No, not doing the musical doesn’t solve financial problems. Not doing the musical will give us more time to focus on trying to solve the financial problems, and allows us to do an innovative production for the second year in a row, that will go to the state competition. We’re turning our attention in terms of production to our one-act festival, the shorts fest, which opens next week, and to our student productions- we have two student productions coming up this spring.
Have any events this year forced the theater department to cancel all earlier plans and start the entire program over from scratch?
No, it’s really hard to start over from scratch mid-stream. So, we put a great deal of time and energy and emotion in the fall into really trying to make the musical happen, and once we finally had to acknowledge defeat, we were halfway through the fall semester, with our other productions already in line to do, so we are doing our best to keep going. In terms of starting over again, I would say that where I believe we will have to start over again is how we financially approach doing any extracurricular production in the future- I don’t think we can do any extracurricular productions using the current stipend structure.
How do you see this cancellation affecting the theater department, currently and in the future?
Well, I’ve decided that, as how we do extracurricular activities evolves, that I don’t think I can actually be involved any longer in extracurricular theater here. I think I’m going to have to concentrate on teaching and administrating the program. It is just becoming too complex, and too expensive, and too exhausting, to try to mount extracurricular productions myself. So, if and when we do them, we need help from outside. That’s a good question.
What else is the theater department planning for this year, whether pre-planned or a recent decision?
That’s a very good question- so let me start a little bit from the beginning on that. So, we try to have the full season planned for the following year by the end of each spring semester. So, as of last June, we were expecting to do the musical in the fall, and to take a play to the state play competition in March… and to do the one-act festival in December… and to follow up with two student productions at the end of the year, in May- those productions are Shakespeare’s Twelfth Night, directed by senior Aurora Flynn, and… The Effect of Gamma Rays on Man-in-the-Moon Marigolds, and that play is directed by senior Jesse Zeldes. That was our planned season- if we work really hard and fast and well, we will manage to mount everything except the musical.
Does there appear to be a shift to shows of a smaller scale this year?
Well, the answer is yes and no- the METG show, by the rules of the festival, has to be under 40 minutes long, but it’s a show that we have to mount in such a way that it can tour outside the school, and that gives us big challenges. It also allows us to focus on an innovative kind of theater-making that’s known as “devised theater,” which is a way to have the students be very heavily involved with creating the play itself. The director brings in ideas, texts, scenes, and the actors work with the director to explore those, improvise, and write original material. This is the third year in a row we’ll be working with devised theater, and the students are very excited by the process- so, the play is shorter, but I would not say it’s that small a scale, it’s going to be a very, very intensive experience. It’s also going to have very extensive costume design and production- original costume work for it- it’s going to be very visual… we’ll have all-student designers do lighting and sound and set design and building- so in that sense, it’s actually a pretty big project. Also, the show will perform here, and then be toured to another part of the state, and then likely at the very end of the year, we’ll also go to the brand new festival being hosted by PPPA in May. The student productions, people often, when they’re first talking to me about a student production, they think that these are small-scale things, like one-acts, but in fact, Shakespeare’s Twelfth Night is a vast, sprawling play, and will be very large-scale, and the play we’ve nicknamed “Gamma Rays” is also a very intense and involved full-length play. So those productions are all very large-scale, and very demanding exercises.

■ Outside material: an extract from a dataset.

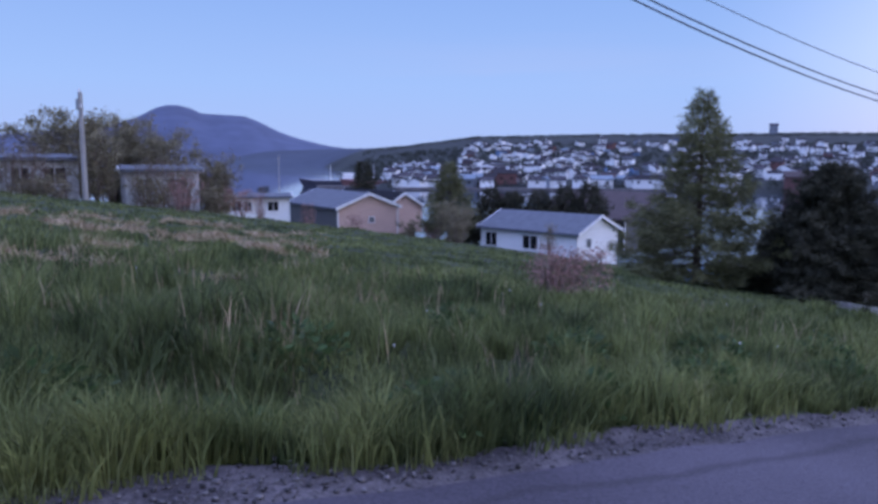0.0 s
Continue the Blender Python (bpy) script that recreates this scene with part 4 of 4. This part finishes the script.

What do you hope to see from the theater department in the future?
Well, there are several things that I’m wishful for- more volunteer involvement from parents and community. Plays are complex and demanding events, and we just don’t have enough adult availability within the building to shepherd a theater production, from first concept to final performance, without help. We need adult mentors who would be willing to come in and work with our technicians and work with actors, and we need volunteers to help publicize and promote and run box-office- we need help, physically… we need people to put time in. I would also very much like to see a financial model that will give us the flexibility to produce different plays in different ways. One of the problems with the stipend system is that the stipends are very rigid, but theater productions vary widely in terms of what their needs are. Some shows need a professional costume designer, many shows we can have students do it. Some shows need fight choreographers or they need a special set, or they need a special music director who can help our singers grow, and become better singers and not damage their voices. And this changes with every show, it even changes with every musical. So we need to be able to approach each production in its own way- and unfortunately the stipend system makes it impossible for us to do that. For myself… I would like to get some sleep… for myself I would like to establish better boundaries around what kinds of activities my time goes towards, so that I can devote the best of my time towards the most important things I have to do, which are teaching and mentoring students.
What is the likelihood that the school musical will be revived in the future, as either Into the Woods or in the form of a different show?
Well, every time we decide to do a musical, we have to find out if we can even get the rights to it. This year I had to go through that process twice- once to try to get the rights to do it in November, and then again, I had to reapply to try to get the rights to do it in March. I was successful both times but you never know- there are all kinds of reasons that rights can be denied, if there’s a professional tour or another school nearby doing it… If and when we do put a production team together, that team will collectively, with input from the students, decide what that team wants to do. So we’ll never know exactly what show we’re doing until we have a production team, a director with a proposal, and I’m very insistent that the students have some voice in our decision process, so we normally spend time, a month or so in the spring, discussing alternatives and trying to find a range of musicals that has both interest from the students and interest from the professionals who would be directing. We are beginning work immediately on planning for next year’s musical. We have some big obstacles to overcome- the first is funding. Our reserves are very low, and we need to raise money. The second is coming up with a way to be able to put together a production team and pay them adequately. The third is finding that production team and finding a way to fit the musical into the schedule with the least amount of conflicts. If anyone is interested, in either learning more about this process or helping, they should send an email to the following address: [email protected] That’s the email address for our booster club, the Friends of NHS Theater.
Those are all the questions we have, so thank you for your time.
Those were great questions… Thank you so much.